Here in the UK the answer is - regretfully - ‘no.’ It’s the usual tidal wave of orange and black plastic, plus some cobwebs and flickery pumpkin lanterns.
Mind you, for those of us forced by our children to go trick-or-treating, it is a little unnerving: the combination of Haribo and bad jokes with skulls, skeletons, blanched corpse-faces and blood. I sympathise with Christian churches throwing ‘light parties’ around this time of year as an alternative: choosing illumination over fake darkness.
Does Japan do all this better? Yes.
In big cities like Tokyo, Halloween is an upbeat, alcohol-fuelled cosplay extravaganza (which nervous authorities in places like Shibuya have started shutting down). It’s kept completely separate from Japan’s day of the dead, Obon, which is held in the summer. This is a time when the border between our world and the next becomes thin and the spirits of deceased relatives return for a visit.
Those spirits are greeted, when they arrive, not with panicked screaming or sugar-heavy treats. Instead, the living gather at graveyards to tidy and sweep, drink together and have fun. ‘Bon Odori’ dancing, originally a means of welcoming the dead, features spectacular costumes, music and routines.

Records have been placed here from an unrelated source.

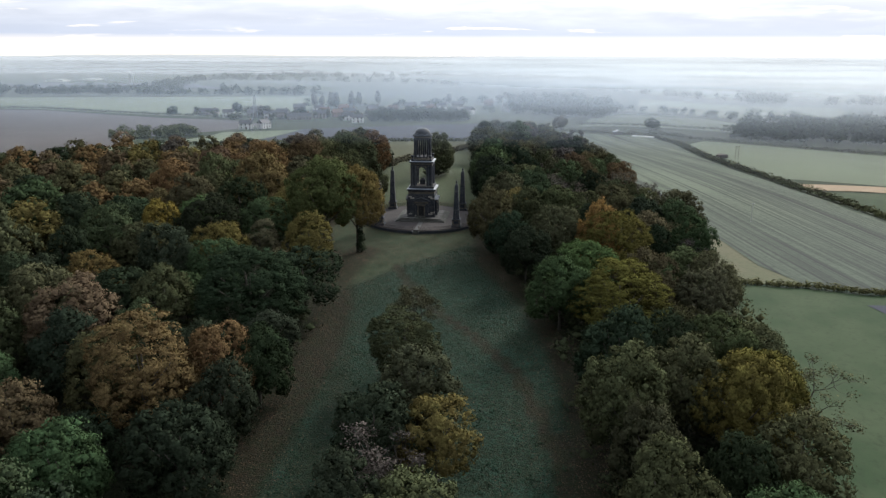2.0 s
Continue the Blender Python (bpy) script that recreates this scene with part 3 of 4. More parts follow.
# middle storey: four corner piers with paired columns, arches on every side
Z2 = 10.17
part("arcade_floor", ring4(bmesh.new(), 3.4, Z2 - 0.02, 0.12), BUFF, mono)
for sx in (-1, 1):
    for sy in (-1, 1):
        bm = bmesh.new()
        box(bm, sx * 2.28, sy * 2.28, Z2, 1.55, 1.55, 6.2, 0.03)
        part("pier", bm, STONE, mono)
COLUMN = [(0.30, 0.0), (0.30, 0.10), (0.27, 0.16), (0.29, 0.22), (0.235, 0.32), (0.232, 1.6), (0.215, 3.4), (0.195, 5.1), (0.22, 5.16), (0.20, 5.22),
          (0.24, 5.40), (0.22, 5.50), (0.30, 5.72), (0.27, 5.76), (0.34, 5.86), (0.34, 5.95)]
col_me = mesh_of(lathe(bmesh.new(), [(r * 1.08, z * 1.035) for r, z in COLUMN], 16), "column", STONE, False)
for side in range(4):
    t = Matrix.Rotation(radians(90 * side), 4, "Z")
    for x in (-2.92, -2.0, 2.0, 2.92):
        piece("column", col_me, mono, t @ pose(x, -3.12, Z2 + 0.02))
    # arch ring of voussoirs, imposts, keystone and the spandrel wall over it
    R0, SPR = 1.47, 14.4
    for k in range(13):
        a0, a1 = math.pi * k / 13 + 0.006, math.pi * (k + 1) / 13 - 0.006
        bm = bmesh.new()
        r1 = R0 + (0.62 if k == 6 else 0.40)
        yf = -3.24 if k == 6 else -3.12
        vs = [bm.verts.new((r * math.cos(a), y, SPR + r * math.sin(a))) for y in (yf, -1.75) for r, a in ((R0, a0), (r1, a0), (r1, a1), (R0, a1))]
        for f in ((0, 1, 2, 3), (7, 6, 5, 4), (0, 4, 5, 1), (1, 5, 6, 2), (2, 6, 7, 3), (3, 7, 4, 0)):
            bm.faces.new([vs[i] for i in f])
        bmesh.ops.recalc_face_normals(bm, faces=bm.faces[:])
        ob = part("keystone" if k == 6 else "voussoir", bm, STONE if k != 6 else BUFF, mono)
        ob.matrix_basis = t
    bm = bmesh.new()
    for y in (-2.98, -1.85):
        arc = [((R0 + 0.38) * math.cos(math.pi * k / 16), SPR + (R0 + 0.38) * math.sin(math.pi * k / 16)) for k in range(17)]
        top = [(x, 16.42) for x, _ in arc]
        va = [bm.verts.new((x, y, z)) for x, z in arc]
        vb = [bm.verts.new((x, y, max(z, 16.42))) for x, z in top]
        for k in range(16):
            bm.faces.new((va[k], va[k + 1], vb[k + 1], vb[k]))
    bmesh.ops.recalc_face_normals(bm, faces=bm.faces[:])
    ob = part("spandrel", bm, BUFF, mono)
    ob.matrix_basis = t
    for sx in (-1, 1):
        ob = part("impost", box(bmesh.new(), sx * 1.62, -2.45, SPR - 0.22, 0.42, 1.36, 0.2, 0.02), STONE, mono)
        ob.matrix_basis = t
        ob = part("arch_pier", box(bmesh.new(), sx * 1.68, -2.45, Z2, 0.42, 1.2, SPR - 0.2 - Z2, 0.02), STONE, mono)
        ob.matrix_basis = t
part("arcade_ceiling", ring4(bmesh.new(), 3.05, 16.3, 0.12), STONE, mono)
part("architrave", ring4(bmesh.new(), 3.28, 16.37, 0.34), STONE, mono)
part("frieze", ring4(bmesh.new(), 3.2, 16.71, 0.42), BUFF, mono)
bm = bmesh.new()
for i in range(23):
    u = -3.2 + 6.4 * i / 22
    for s in (-1, 1):
        box(bm, u, s * 3.4, 17.13, 0.14, 0.2, 0.14)
        box(bm, s * 3.4, u, 17.13, 0.2, 0.14, 0.14)
tagged(part("dentils", bm, STONE, mono), kind="stuff")
part("cornice", ring4(bmesh.new(), 3.64, 17.25, 0.3, bevel=0.05), STONE, mono)
part("lead_flashing", frustum(bmesh.new(), 0, 0, 17.55, 3.72, 3.69, 0.08), LEAD, mono, "pale weathered lead edging")
part("lead_roof", frustum(bmesh.new(), 0, 0, 17.63, 3.68, 3.2, 0.18), LEAD, mono, "pale weathered lead sheet")
part("attic_base", ring4(bmesh.new(), 3.15, 17.7, 0.42, bevel=0.03), STONE, mono)

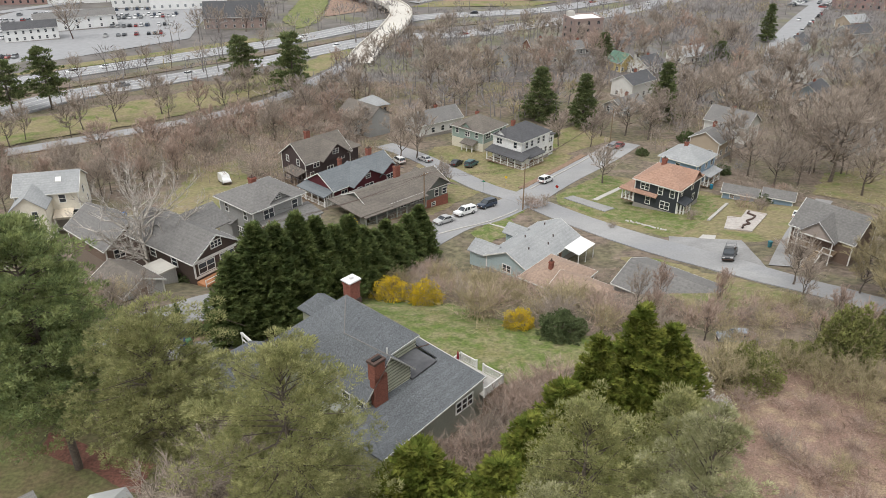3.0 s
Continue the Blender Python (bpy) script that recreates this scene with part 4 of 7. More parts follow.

People celebrate at their homes, too, lighting fires to guide the spirits towards them. Miniature animals or vehicles are fashioned from vegetables - toothpicks stuck into cucumbers or aubergines - so that the spirits have something to ride on, or in, when they return to the other world.
Bon Odori at a festival near Nikko, which I visited this summer. At some festivals the dancing is professional and highly practiced. Here, everyone in the community is invited to take part.
I found my first Obon a little strange. The idea of drinking alcohol in a graveyard, while laughing and letting off fireworks, seemed more the kind of thing that naughty teenagers might get up to. It was a while before I appreciated the idea that a gentle, open playfulness is actually a very good way to approach the biggest questions in life. Joy, meanwhile, is a natural response to remembering or re-encountering loved ones.
But which is it? Remembrance - or re-encounter?
The first research interviews I conducted in Japan, touching on questions like these, were a complete failure. Employing an interview technique unconsciously borrowed from the famously harsh British broadcast journalist Jeremy Paxman, I was convinced that if I just kept hammering away with my questions then my interview subjects would eventually give up the goods.
I got absolutely nowhere, as you might expect. So I turned for answers to my Japanese girlfriend. Little did she know that this was the beginning of 20 years and counting of being made to serve as my one-woman survey of Japanese public opinion.
Sadly, that didn’t work either. But it taught me some valuable lessons about what - and how - people believe in Japan, when it comes to life, death, spirits and the afterlife.